▸ Record list:
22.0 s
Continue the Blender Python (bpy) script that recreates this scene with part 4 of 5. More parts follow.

* * *

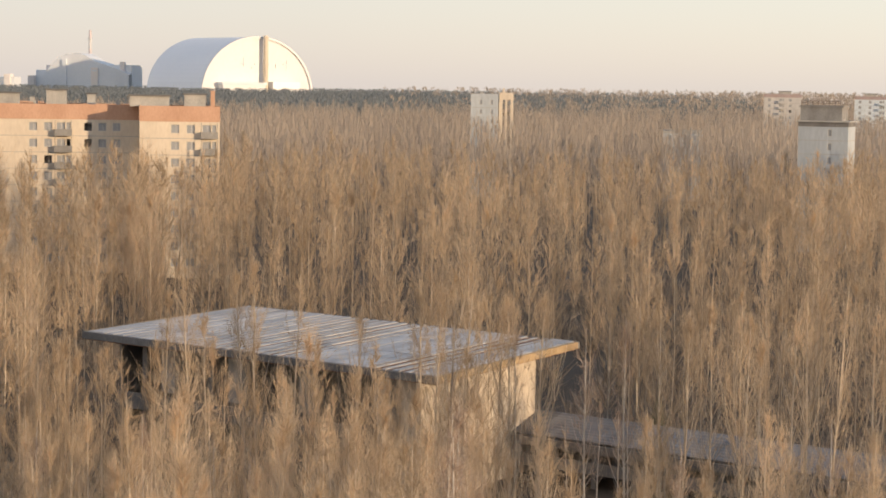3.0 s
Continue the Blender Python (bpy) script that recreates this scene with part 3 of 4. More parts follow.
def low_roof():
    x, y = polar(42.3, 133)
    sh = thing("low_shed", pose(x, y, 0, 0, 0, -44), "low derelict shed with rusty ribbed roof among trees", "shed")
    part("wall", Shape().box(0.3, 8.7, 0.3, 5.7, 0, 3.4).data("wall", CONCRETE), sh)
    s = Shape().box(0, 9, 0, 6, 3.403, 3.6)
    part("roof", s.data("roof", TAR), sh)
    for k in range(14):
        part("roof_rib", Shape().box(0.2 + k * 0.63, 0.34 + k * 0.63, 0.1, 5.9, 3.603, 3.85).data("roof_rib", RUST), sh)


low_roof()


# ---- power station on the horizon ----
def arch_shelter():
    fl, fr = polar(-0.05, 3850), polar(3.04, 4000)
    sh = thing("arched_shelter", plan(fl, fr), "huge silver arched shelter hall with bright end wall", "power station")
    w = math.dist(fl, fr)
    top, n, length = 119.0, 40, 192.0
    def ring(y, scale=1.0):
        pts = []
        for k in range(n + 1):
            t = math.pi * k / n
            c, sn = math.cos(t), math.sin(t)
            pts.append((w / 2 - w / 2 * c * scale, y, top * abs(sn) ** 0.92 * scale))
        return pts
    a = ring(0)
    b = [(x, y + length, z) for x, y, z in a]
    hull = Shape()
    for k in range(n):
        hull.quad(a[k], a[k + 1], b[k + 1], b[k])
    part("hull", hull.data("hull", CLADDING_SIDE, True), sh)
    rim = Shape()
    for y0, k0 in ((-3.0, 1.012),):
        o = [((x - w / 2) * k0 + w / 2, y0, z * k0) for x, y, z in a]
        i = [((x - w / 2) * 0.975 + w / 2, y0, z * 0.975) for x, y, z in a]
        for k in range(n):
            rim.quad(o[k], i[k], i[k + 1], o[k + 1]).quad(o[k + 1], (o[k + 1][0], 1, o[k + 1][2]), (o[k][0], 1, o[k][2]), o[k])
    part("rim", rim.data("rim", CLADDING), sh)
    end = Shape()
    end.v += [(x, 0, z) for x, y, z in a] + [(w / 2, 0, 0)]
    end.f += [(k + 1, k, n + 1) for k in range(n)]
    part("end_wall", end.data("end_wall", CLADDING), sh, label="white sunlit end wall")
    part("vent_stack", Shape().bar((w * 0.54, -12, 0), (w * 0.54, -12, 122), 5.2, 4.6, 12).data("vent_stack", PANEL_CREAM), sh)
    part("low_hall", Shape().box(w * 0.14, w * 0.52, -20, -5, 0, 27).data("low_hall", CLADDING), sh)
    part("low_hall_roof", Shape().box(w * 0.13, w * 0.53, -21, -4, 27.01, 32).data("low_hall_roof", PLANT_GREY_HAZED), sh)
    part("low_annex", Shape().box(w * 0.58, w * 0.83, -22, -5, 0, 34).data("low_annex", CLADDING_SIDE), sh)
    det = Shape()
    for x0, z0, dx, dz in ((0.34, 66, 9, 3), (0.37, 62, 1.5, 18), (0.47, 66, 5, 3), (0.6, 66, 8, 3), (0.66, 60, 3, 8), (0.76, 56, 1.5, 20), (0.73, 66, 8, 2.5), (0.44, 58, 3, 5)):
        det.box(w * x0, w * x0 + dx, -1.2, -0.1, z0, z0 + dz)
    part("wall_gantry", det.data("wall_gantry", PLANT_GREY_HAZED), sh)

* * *

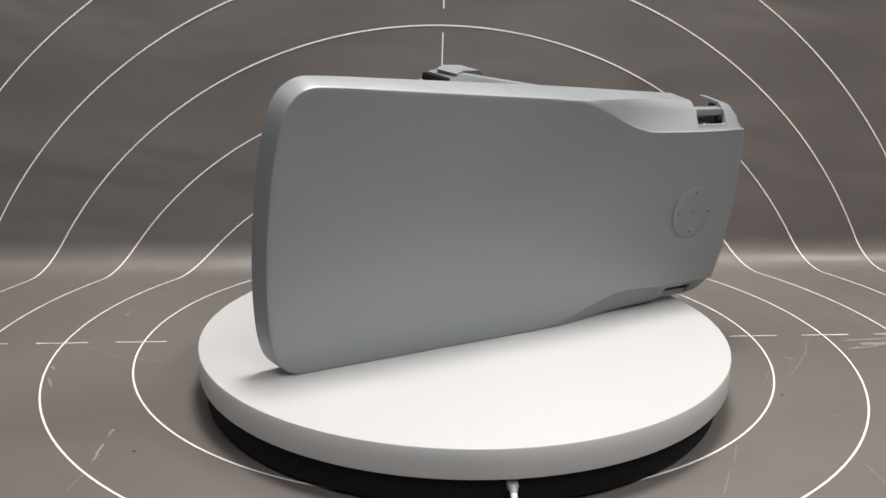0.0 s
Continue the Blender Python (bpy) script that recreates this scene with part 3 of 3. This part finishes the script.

▸ Short problem: Show all lines from the records above where the word "with" occurs.

▸ The answer:
Continue the Blender Python (bpy) script that recreates this scene with part 4 of 5. More parts follow.
Continue the Blender Python (bpy) script that recreates this scene with part 3 of 4. More parts follow.
    sh = thing("low_shed", pose(x, y, 0, 0, 0, -44), "low derelict shed with rusty ribbed roof among trees", "shed")
    sh = thing("arched_shelter", plan(fl, fr), "huge silver arched shelter hall with bright end wall", "power station")
Continue the Blender Python (bpy) script that recreates this scene with part 3 of 3. This part finishes the script.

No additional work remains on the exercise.